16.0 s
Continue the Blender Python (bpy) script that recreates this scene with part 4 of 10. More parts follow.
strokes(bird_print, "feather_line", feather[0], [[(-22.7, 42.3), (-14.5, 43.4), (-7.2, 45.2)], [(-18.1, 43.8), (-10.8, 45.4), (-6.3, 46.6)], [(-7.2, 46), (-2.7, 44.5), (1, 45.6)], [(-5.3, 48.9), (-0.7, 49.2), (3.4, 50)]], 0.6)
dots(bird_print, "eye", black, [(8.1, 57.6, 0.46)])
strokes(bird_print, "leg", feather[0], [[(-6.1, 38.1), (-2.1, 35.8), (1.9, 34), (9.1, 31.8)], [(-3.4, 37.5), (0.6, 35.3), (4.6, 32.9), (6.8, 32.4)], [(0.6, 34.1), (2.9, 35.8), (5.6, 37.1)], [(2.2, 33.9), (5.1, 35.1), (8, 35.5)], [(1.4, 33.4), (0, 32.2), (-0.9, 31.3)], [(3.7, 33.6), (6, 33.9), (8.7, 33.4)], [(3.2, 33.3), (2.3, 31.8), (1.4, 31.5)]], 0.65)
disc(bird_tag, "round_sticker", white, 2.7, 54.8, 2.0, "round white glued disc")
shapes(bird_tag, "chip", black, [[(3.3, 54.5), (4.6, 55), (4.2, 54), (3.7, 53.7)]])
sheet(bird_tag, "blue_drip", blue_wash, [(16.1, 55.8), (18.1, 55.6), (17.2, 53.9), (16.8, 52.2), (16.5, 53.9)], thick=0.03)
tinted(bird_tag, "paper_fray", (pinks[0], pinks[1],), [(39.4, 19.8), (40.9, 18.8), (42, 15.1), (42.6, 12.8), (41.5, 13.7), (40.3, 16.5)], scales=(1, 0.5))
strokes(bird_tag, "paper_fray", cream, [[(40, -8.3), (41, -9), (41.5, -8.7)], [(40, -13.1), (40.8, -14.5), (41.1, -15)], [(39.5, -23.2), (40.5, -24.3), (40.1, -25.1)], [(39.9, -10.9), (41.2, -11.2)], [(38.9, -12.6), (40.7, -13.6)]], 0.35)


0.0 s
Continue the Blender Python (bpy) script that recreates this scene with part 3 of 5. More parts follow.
================================
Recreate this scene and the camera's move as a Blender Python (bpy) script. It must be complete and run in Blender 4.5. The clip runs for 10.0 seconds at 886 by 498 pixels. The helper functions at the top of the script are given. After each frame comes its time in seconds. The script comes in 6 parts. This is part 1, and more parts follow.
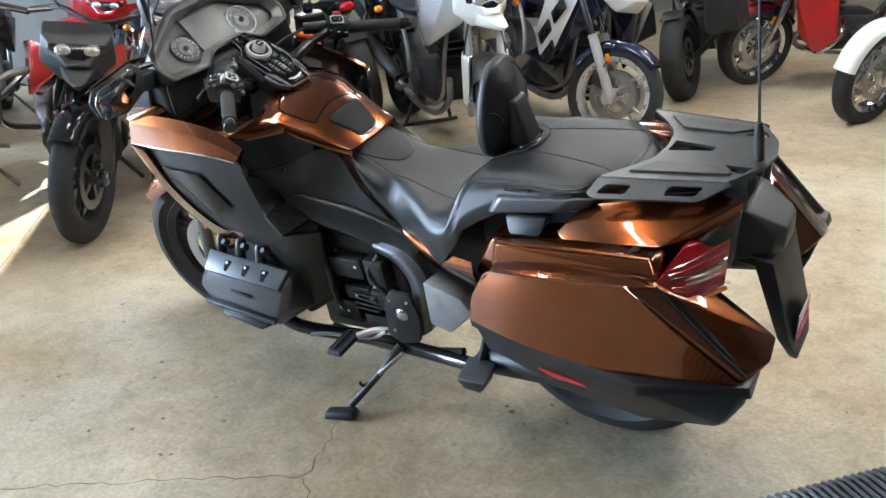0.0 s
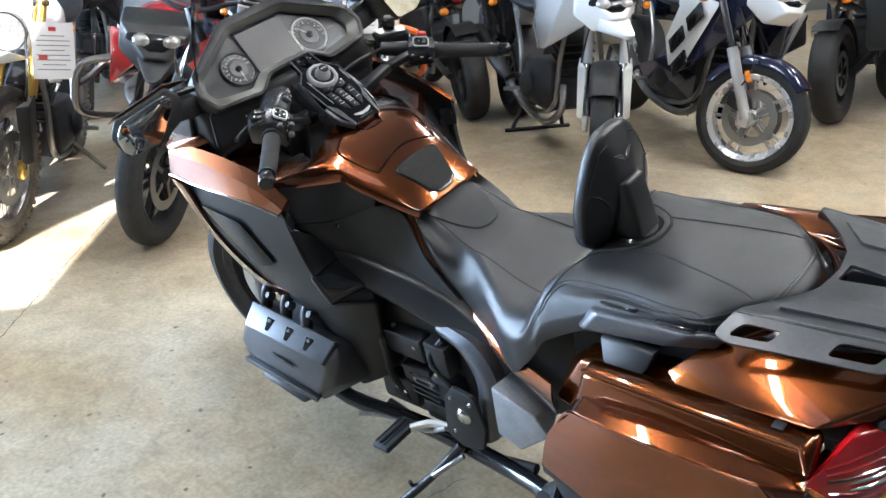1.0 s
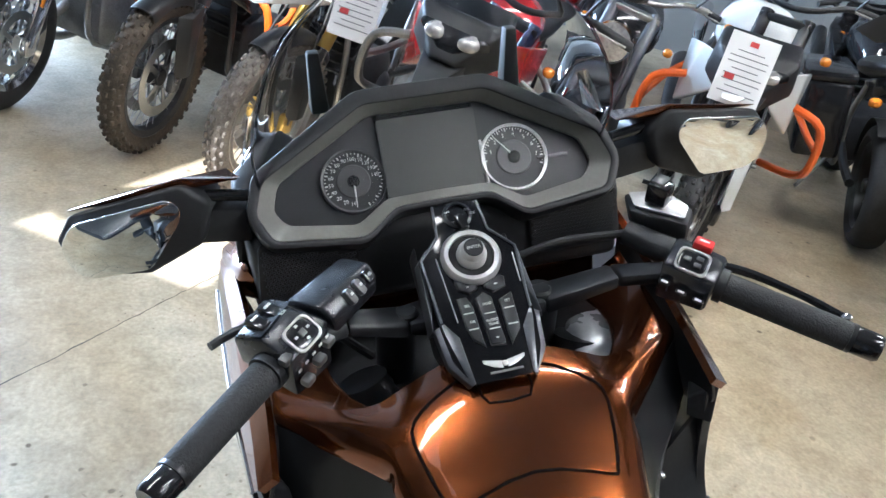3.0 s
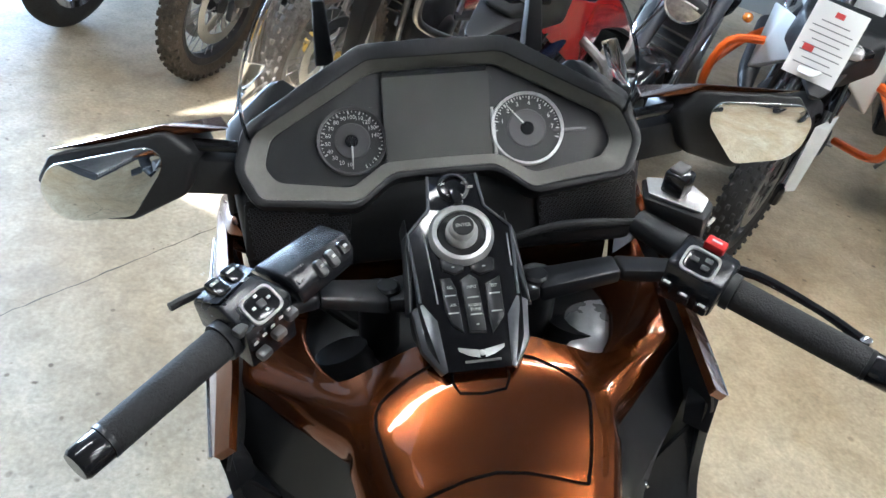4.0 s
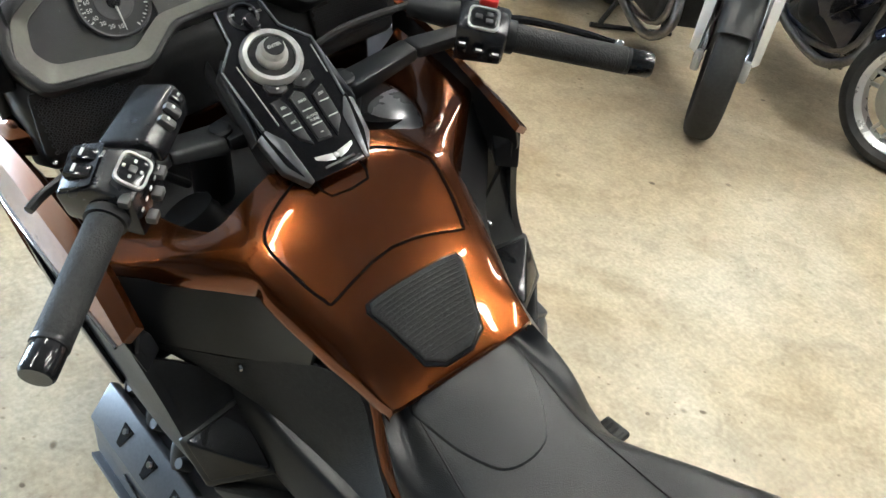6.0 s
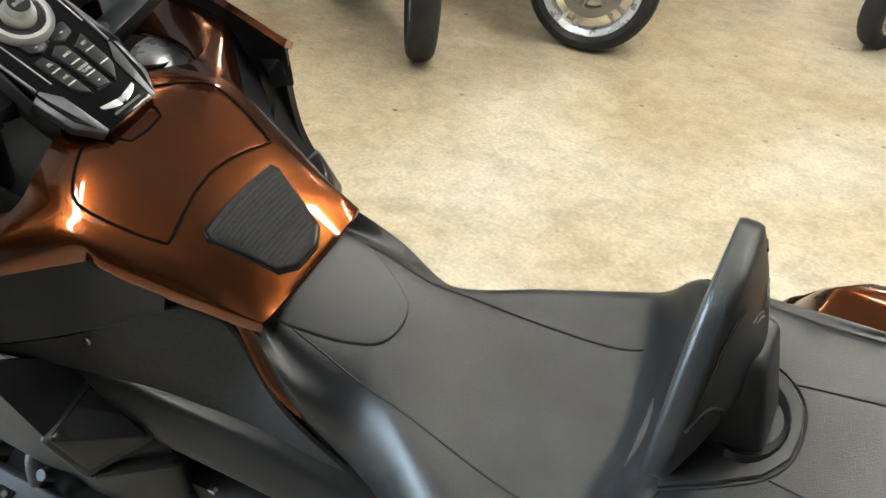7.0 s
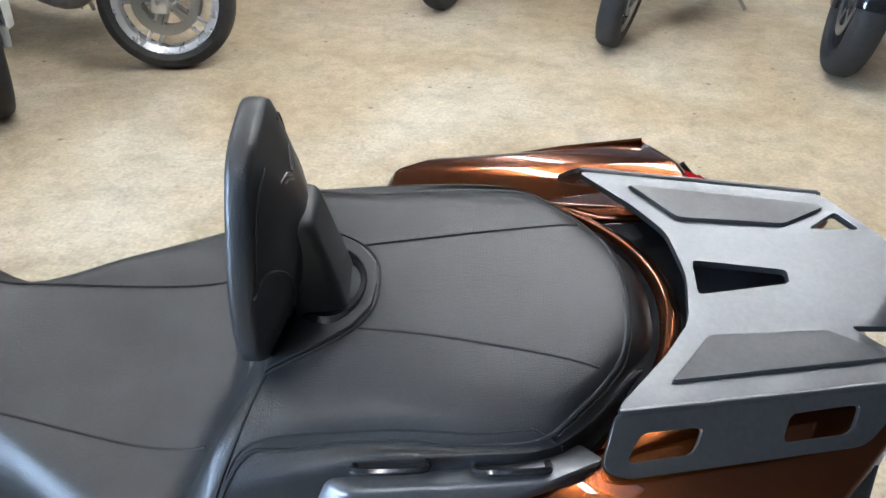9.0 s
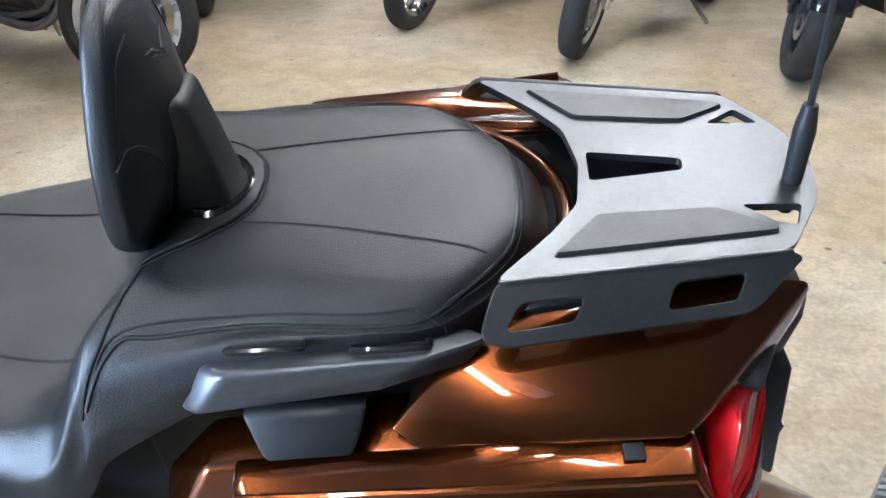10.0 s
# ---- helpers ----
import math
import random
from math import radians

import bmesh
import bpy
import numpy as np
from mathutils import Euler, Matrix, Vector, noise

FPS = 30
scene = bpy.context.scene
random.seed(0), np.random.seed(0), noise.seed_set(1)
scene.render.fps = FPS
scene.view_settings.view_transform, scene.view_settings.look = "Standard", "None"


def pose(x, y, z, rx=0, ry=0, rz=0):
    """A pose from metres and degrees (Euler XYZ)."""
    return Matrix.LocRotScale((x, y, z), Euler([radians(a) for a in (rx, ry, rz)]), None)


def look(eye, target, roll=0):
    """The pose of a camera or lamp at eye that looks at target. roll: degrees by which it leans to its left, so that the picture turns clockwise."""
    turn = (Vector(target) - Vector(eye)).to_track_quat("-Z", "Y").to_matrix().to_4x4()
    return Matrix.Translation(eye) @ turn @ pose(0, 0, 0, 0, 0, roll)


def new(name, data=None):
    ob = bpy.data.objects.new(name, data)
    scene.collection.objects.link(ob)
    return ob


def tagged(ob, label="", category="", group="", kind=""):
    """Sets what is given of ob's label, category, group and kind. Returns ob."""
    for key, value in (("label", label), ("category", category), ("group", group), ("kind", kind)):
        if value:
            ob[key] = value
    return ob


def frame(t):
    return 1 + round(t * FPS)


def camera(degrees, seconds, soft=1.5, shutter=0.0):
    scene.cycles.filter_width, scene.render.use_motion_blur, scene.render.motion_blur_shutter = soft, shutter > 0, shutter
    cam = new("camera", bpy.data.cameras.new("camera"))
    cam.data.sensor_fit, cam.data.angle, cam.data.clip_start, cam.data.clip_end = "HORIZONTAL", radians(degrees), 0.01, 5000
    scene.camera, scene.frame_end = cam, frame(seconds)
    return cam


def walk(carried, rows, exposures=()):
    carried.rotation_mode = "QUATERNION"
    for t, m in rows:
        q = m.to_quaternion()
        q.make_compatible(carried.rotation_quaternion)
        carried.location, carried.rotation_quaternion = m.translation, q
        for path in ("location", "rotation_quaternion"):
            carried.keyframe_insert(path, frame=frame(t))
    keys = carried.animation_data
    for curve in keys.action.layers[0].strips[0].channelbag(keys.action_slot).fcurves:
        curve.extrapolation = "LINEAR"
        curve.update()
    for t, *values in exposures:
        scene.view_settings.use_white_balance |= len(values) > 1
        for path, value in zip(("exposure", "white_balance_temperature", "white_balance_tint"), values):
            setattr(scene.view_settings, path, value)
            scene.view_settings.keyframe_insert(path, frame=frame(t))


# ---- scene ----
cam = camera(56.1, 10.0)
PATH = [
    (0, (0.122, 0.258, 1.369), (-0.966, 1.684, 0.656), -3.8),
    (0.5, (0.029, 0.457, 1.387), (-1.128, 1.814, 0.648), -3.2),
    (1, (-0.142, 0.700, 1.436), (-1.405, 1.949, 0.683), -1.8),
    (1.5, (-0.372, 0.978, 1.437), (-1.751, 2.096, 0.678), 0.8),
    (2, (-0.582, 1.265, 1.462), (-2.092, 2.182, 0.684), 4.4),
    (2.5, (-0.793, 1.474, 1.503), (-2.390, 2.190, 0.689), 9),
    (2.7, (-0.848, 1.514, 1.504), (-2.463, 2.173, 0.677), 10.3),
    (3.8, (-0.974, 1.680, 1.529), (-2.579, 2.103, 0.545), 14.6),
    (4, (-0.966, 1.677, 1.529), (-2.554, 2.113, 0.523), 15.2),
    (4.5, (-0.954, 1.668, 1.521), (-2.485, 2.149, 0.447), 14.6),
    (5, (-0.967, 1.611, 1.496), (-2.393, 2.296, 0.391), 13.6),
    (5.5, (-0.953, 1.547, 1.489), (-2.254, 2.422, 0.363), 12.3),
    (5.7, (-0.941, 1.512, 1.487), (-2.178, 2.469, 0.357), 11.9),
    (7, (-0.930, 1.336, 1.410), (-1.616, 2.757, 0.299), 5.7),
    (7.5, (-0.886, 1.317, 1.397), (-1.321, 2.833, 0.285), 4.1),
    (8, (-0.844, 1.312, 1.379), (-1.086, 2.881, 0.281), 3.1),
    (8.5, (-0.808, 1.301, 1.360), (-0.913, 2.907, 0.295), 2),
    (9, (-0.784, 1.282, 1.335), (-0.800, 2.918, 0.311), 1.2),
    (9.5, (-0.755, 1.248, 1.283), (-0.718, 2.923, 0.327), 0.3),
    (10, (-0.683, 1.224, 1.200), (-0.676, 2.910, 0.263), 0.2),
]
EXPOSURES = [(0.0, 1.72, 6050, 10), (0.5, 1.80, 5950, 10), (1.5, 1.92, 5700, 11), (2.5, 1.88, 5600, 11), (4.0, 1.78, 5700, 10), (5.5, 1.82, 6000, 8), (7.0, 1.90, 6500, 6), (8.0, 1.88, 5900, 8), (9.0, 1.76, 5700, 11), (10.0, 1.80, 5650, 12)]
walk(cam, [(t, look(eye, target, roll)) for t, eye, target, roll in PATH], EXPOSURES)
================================
Pull out every line holding "name" from the records above, and copy it.

def new(name, data=None):
    ob = bpy.data.objects.new(name, data)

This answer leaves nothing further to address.